The "Value" of the company is also tied to its future tech. They are launching a new "Electric Urban Car Family" in 2026, aimed at making EVs affordable (think 25,000 euros). If those cars hit, the market cap will likely follow. If they flop, that $59 billion valuation might start to look like a ceiling rather than a floor.
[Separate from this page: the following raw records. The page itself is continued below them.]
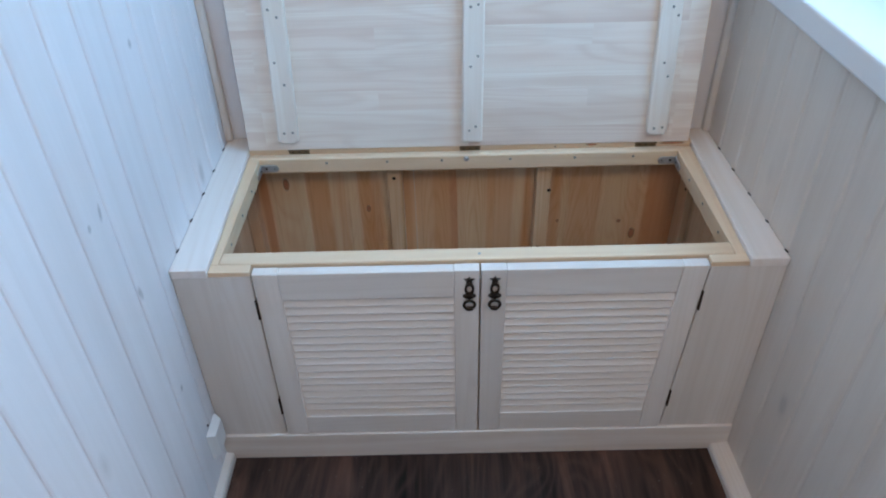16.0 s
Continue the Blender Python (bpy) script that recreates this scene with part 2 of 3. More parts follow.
def back_lining():
    """Varnished pine boards with the broad stripes, the arched figure and the fine lines of flat-sawn wood."""
    m, n, l, b = nodes_of("raw_pine_boards", 0.42)
    geo = n.new("ShaderNodeNewGeometry")
    vec = geo.outputs["Position"]
    sep = n.new("ShaderNodeSeparateXYZ")
    l.new(vec, sep.inputs[0])
    sway = noise_node(n, l, scaled(n, l, vec, (26, 1, 3.2)), 1.0, 3.0, 0.55, 0.3)
    u = math_node(n, l, "MULTIPLY_ADD", sway, 0.012)
    l.new(math_node(n, l, "ADD", sep.outputs[0], 0.494), u.node.inputs[2])
    ends = [x for x, c in STRIPES[1:]] + [0.5]
    halves = []
    for part_of in ([k for k, (x, c) in enumerate(STRIPES) if x < MIDDLE], [k for k, (x, c) in enumerate(STRIPES) if x >= MIDDLE]):
        r = n.new("ShaderNodeValToRGB")
        r.color_ramp.interpolation = "EASE"
        stops = []
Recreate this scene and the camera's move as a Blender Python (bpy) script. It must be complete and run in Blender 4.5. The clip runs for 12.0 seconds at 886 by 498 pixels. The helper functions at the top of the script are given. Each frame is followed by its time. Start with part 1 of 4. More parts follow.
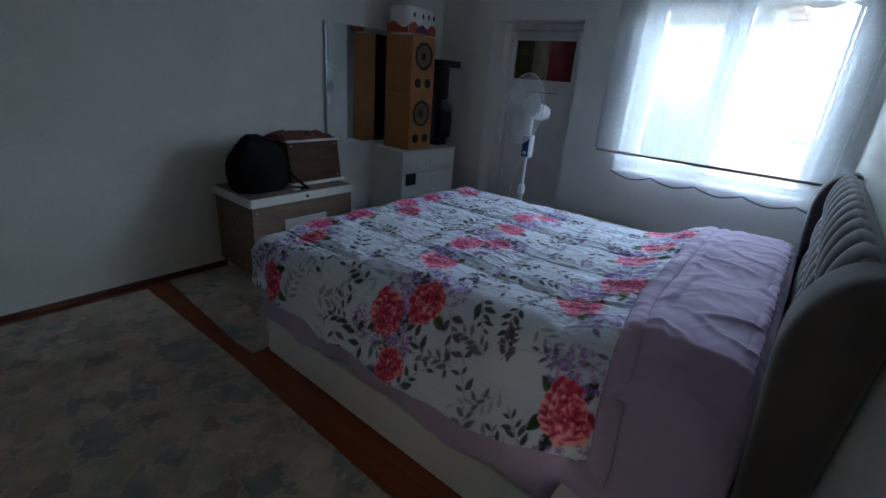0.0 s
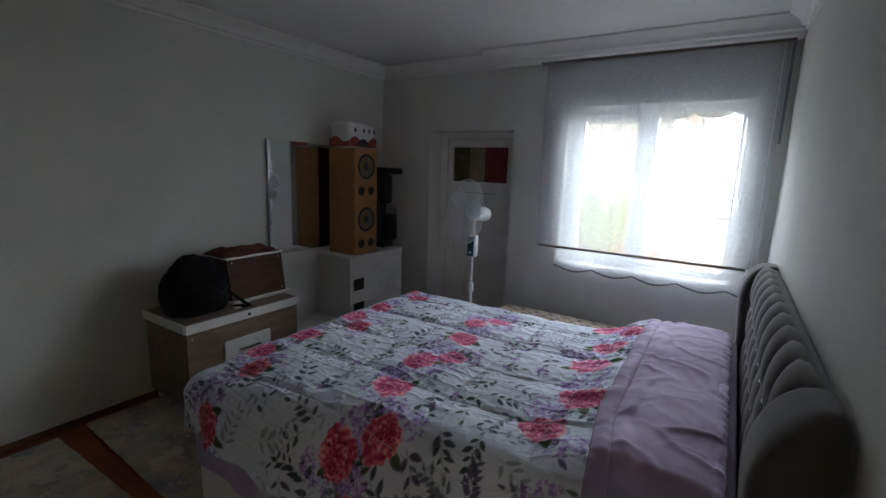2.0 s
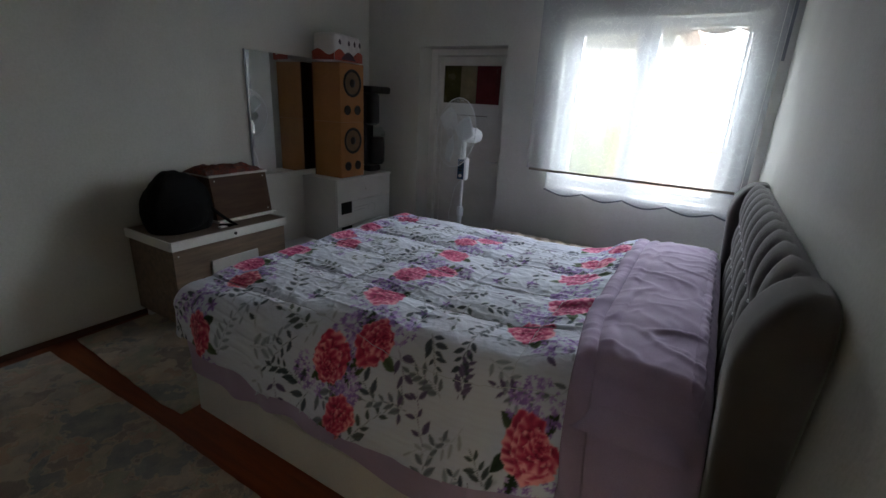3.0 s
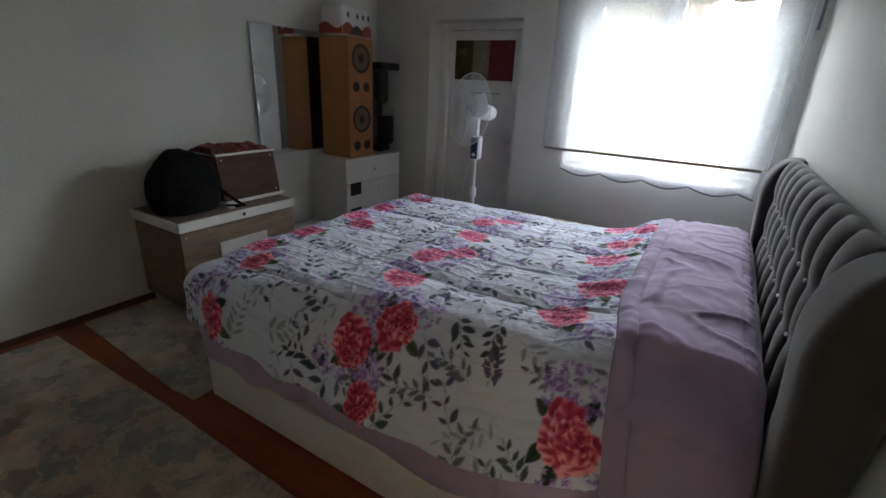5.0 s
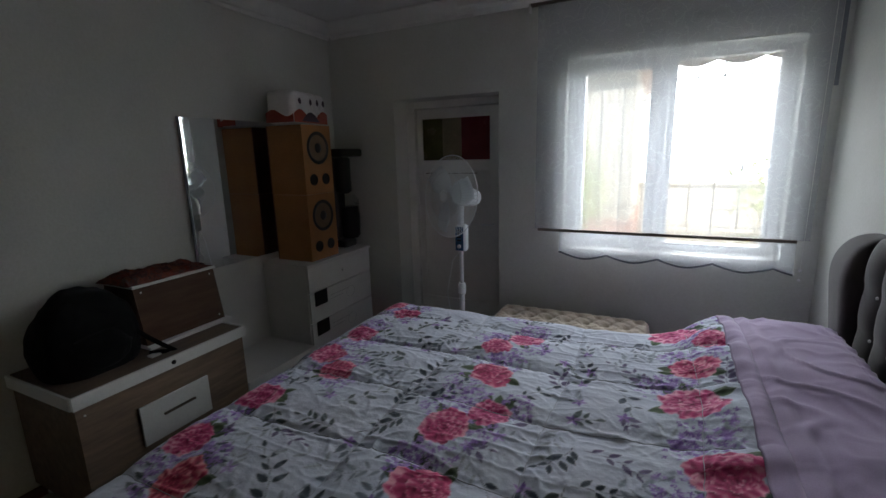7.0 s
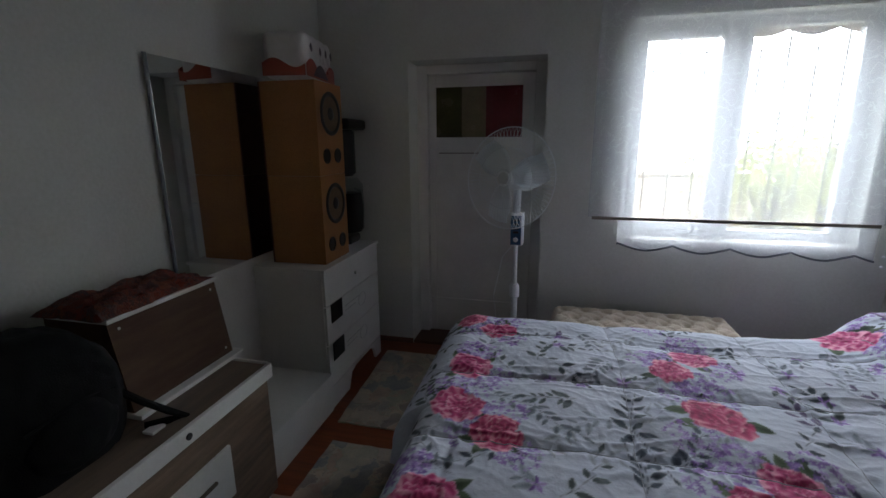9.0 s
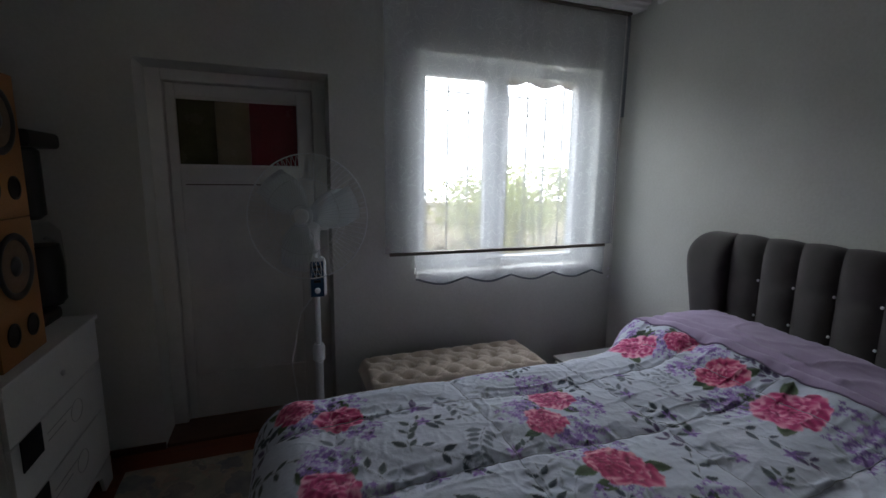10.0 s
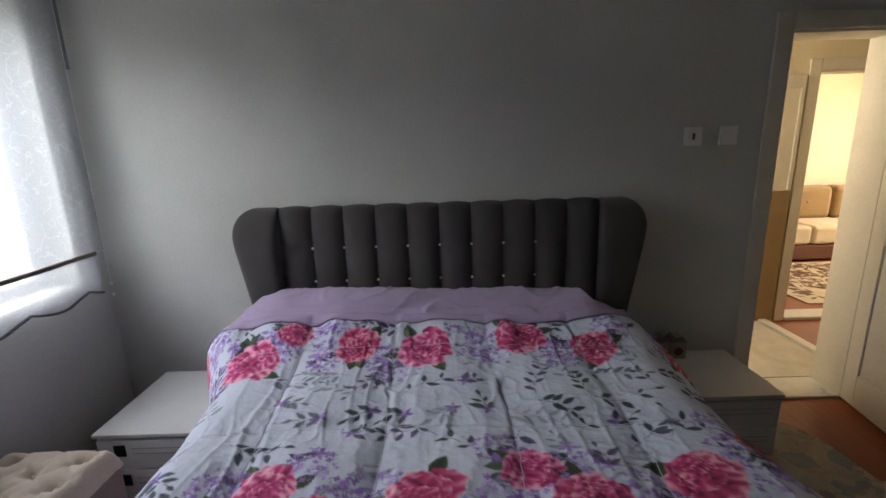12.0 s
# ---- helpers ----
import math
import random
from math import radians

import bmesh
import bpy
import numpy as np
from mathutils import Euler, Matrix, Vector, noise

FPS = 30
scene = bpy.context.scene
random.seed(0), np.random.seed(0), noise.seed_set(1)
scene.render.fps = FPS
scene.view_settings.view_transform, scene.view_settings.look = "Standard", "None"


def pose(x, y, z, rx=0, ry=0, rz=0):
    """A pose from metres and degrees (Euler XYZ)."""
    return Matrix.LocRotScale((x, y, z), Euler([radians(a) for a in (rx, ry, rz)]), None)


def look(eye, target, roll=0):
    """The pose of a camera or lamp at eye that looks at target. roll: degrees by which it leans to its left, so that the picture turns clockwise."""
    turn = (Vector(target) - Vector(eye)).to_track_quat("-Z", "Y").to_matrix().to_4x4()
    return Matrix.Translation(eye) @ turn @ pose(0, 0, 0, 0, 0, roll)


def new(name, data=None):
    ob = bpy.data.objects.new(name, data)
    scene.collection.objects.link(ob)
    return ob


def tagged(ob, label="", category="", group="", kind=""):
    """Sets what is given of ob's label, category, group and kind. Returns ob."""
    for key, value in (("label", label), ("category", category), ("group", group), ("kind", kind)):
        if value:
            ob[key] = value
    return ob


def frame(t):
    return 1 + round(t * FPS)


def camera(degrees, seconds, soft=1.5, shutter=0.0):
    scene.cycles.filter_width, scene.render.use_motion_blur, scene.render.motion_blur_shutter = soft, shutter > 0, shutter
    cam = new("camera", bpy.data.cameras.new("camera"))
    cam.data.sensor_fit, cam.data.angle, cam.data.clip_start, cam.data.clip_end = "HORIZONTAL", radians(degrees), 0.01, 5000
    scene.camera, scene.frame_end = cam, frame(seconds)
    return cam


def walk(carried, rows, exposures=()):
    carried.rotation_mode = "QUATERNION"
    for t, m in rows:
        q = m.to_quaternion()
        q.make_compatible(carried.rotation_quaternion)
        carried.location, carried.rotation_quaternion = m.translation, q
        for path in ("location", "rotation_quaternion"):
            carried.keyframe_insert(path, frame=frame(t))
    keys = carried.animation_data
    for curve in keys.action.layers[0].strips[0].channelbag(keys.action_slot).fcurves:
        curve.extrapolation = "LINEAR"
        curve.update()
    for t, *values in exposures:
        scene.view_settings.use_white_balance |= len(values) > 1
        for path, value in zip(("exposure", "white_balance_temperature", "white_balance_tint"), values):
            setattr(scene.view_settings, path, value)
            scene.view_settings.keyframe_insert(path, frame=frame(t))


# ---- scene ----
cam = camera(89.3, 12.0)
PATH = [
    (0, (1.576, 2.183, 1.56), (0.421, 3.646, 0.835), 4.5),
    (0.5, (1.543, 2.221, 1.643), (0.371, 3.761, 1.14), 2.4),
    (1, (1.529, 2.232, 1.718), (0.419, 3.862, 1.382), 2.8),
    (1.5, (1.523, 2.234, 1.733), (0.444, 3.893, 1.446), 2.4),
    (2, (1.532, 2.245, 1.709), (0.474, 3.905, 1.353), 2.0),
    (2.5, (1.522, 2.247, 1.65), (0.542, 3.92, 1.16), 2.8),
    (3, (1.51, 2.241, 1.587), (0.55, 3.879, 0.961), 3.0),
    (3.2, (1.501, 2.243, 1.572), (0.543, 3.864, 0.895), 2.7),
    (4.8, (1.432, 2.254, 1.518), (0.446, 3.839, 0.803), 2.8),
    (5, (1.391, 2.275, 1.528), (0.435, 3.89, 0.836), 2.8),
    (5.5, (1.233, 2.373, 1.552), (0.232, 4.007, 0.978), -0.1),
    (6, (1.114, 2.496, 1.597), (0.233, 4.217, 1.085), -2.1),
    (6.5, (1.001, 2.691, 1.621), (0.073, 4.406, 1.176), -2.7),
    (7, (0.889, 2.795, 1.631), (0.038, 4.556, 1.215), -1.5),
    (7.5, (0.637, 2.85, 1.642), (-0.241, 4.617, 1.315), -2.5),
    (7.7, (0.532, 2.865, 1.632), (-0.318, 4.645, 1.298), -2.2),
    (9.3, (-0.315, 3.194, 1.527), (-0.479, 5.131, 1.056), 0.6),
    (9.5, (-0.381, 3.294, 1.53), (-0.251, 5.24, 1.088), 0.3),
    (10, (-0.546, 3.518, 1.529), (0.135, 5.37, 1.206), 0.8),
    (10.5, (-0.57, 3.686, 1.533), (0.682, 5.178, 1.082), -0.0),
    (11, (-0.54, 3.919, 1.593), (1.16, 4.914, 1.245), -1.7),
    (11.5, (-0.523, 4.111, 1.513), (1.37, 4.68, 1.208), -1.6),
    (12, (-0.585, 4.346, 1.553), (1.36, 4.35, 1.088), -1.8),
]
LIGHT_ROWS = [(0.0, 1.97, 5080, 5), (0.5, 1.95, 5400, 7), (1.0, 1.98, 5450, 7), (1.5, 1.98, 5600, 8), (2.0, 1.90, 6000, 9), (3.0, 2.0, 6150, 10), (4.8, 2.42, 6250, 10), (5.2, 2.34, 6250, 10), (5.6, 1.88, 6250, 10), (6.5, 1.75, 6250, 10), (7.0, 1.45, 6250, 10), (7.5, 1.42, 6250, 10),
              (9.4, 1.72, 6100, 11), (10.0, 0.98, 6200, 11), (10.5, 0.88, 6200, 11), (11.0, 0.58, 6300, 11), (11.5, 0.82, 6500, 11), (12.0, 1.60, 6450, 14)]
walk(cam, [(t, look(eye, target, roll)) for t, eye, target, roll in PATH], LIGHT_ROWS)

# ---- world, daylight and lamps ----
WEST, EAST, NORTH, SOUTH, CEIL = -1.84, 1.80, 6.205, 1.15, 2.75

world = bpy.data.worlds.new("world")
scene.world = world
world.use_nodes = True
wn = world.node_tree
sky = wn.nodes.new("ShaderNodeTexSky")
sky.sky_type = "NISHITA"
sky.sun_disc = False
sky.sun_elevation, sky.sun_rotation = radians(48), radians(150)
wn.links.new(sky.outputs[0], wn.nodes["Background"].inputs[0])
wn.nodes["Background"].inputs[1].default_value = 0.15

sun = new("sun", bpy.data.lights.new("sun", "SUN"))
sun.data.energy, sun.data.angle, sun.data.color = 3.0, radians(0.6), (1.0, 0.94, 0.85)
sun.matrix_world = look((6, -6, 9), (0, 0, 0))


def area(name, eye, target, w, h, watts, color):
    ob = new(name, bpy.data.lights.new(name, "AREA"))
    ob.data.shape, ob.data.size, ob.data.size_y = "RECTANGLE", w, h
    ob.data.energy, ob.data.color = watts, color
    ob.matrix_world = look(eye, target)
    return ob


# sky light entering by the bedroom window
area("window_daylight", (0.93, 8.1, 3.25), (0.8, 6.4, 1.6), 4.2, 1.9, 62, (0.93, 0.96, 1.0))
# warm daylight for the living room, from a lamp in an assumed, unseen window
area("living_unseen_window", (4.2, -1.62, 1.5), (4.2, 2.0, 1.0), 1.8, 1.4, 27, (1.0, 0.76, 0.46))
# added fill lamp before the closed hall end wall, with no opening behind it
area("hall_fill_lamp", (2.46, 3.585, 1.5), (2.46, 1.0, 1.0), 0.7, 1.6, 15, (1.0, 0.84, 0.60))

# ---- materials ----


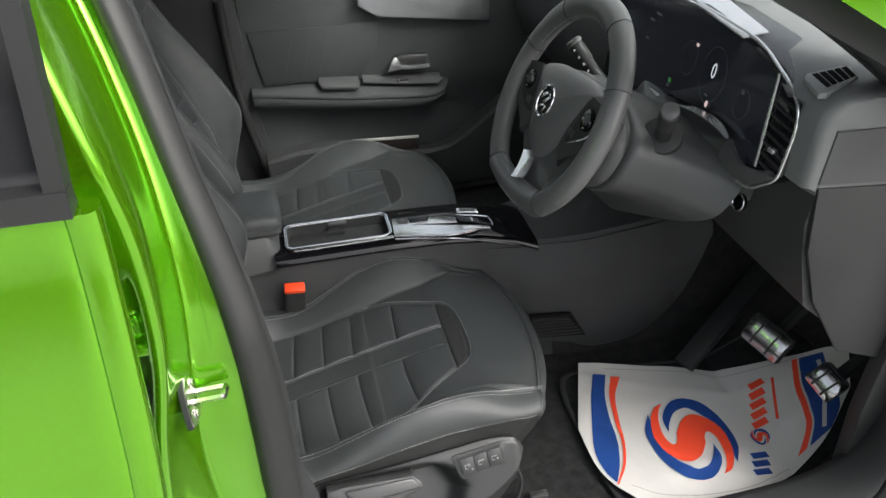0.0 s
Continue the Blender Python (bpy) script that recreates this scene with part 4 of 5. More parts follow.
def build_console():
    # side walls and tunnel
    bm = bmesh.new()
    rings = []
    for x, zt, yn, yb in ((-0.60, 0.62, 1.575, 1.56), (-0.24, 0.655, 1.572, 1.555), (-0.212, 0.678, 1.562, 1.553), (0.03, 0.678, 1.560, 1.545), (0.20, 0.668, 1.556, 1.515), (0.33, 0.648, 1.545, 1.480), (0.50, 0.665, 1.515, 1.465), (0.66, 0.690, 1.500, 1.465), (0.80, 0.72, 1.495, 1.47), (1.20, 0.78, 1.49, 1.47)):
        yf = 3.30 - yn - 0.015
        rings.append([(x, yb, FLOOR - 0.02), (x, yb + 0.001, 0.45), (x, (yn + yb) / 2 - 0.002, 0.56), (x, yn, zt - 0.012), (x, yn + 0.008, zt), (x, yf - 0.008, zt), (x, yf, zt - 0.012), (x, 3.30 - yb, 0.45), (x, 3.30 - yb, FLOOR - 0.02)])
    loft(bm, rings)
    part("console_body", bm, PLASTIC, console, "grained black console body", 45)
    # gloss surround: four rails round the open tray
    prof = [(1.556, 0.681), (1.561, 0.690), (1.572, 0.696), (1.64, 0.699), (1.70, 0.697), (1.714, 0.690), (1.718, 0.672)]

    def rail(bm, x0, x1, y0, y1):
        rings = []
        for x, dz, dy in ((-0.228, 0, 0.0), (-0.203, 0, 0), (-0.10, 0, 0), (0.039, 0, 0), (0.16, -0.004, 0.0), (0.25, -0.010, -0.006), (0.33, -0.024, -0.016), (0.38, -0.04, -0.03)):
            if x0 - 1e-6 <= x <= x1 + 1e-6:
                row = [(y, z) for y, z in prof if y0 < y < y1]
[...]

Actionable Insights for Tracking Value

If you're watching the company's worth, stop obsessing over the daily stock fluctuations. Instead, keep an eye on these three specific metrics over the next 12 months:

  • BEV Delivery Percentage: In 2025, electric vehicles made up about 8.1% of their total deliveries. For the valuation to rise, the market needs to see that number climb toward 15-20% without tanking the profit margins.
  • Software Milestone Dates: Watch for the rollout of the SSP (Scalable Systems Platform). If they delay this again, the "worth" of the company's future will be discounted by investors.
  • China Market Share Stability: If VW can stop the bleeding in China, it removes the biggest "risk premium" currently dragging down their stock price.

At the end of the day, Volkswagen is a legacy titan in the middle of a messy, expensive, and necessary metamorphosis. It is worth exactly what someone is willing to pay for it today, but its "intrinsic value"—the value of its brands, factories, and 600,000+ employees—remains one of the most undervalued puzzles in the global economy.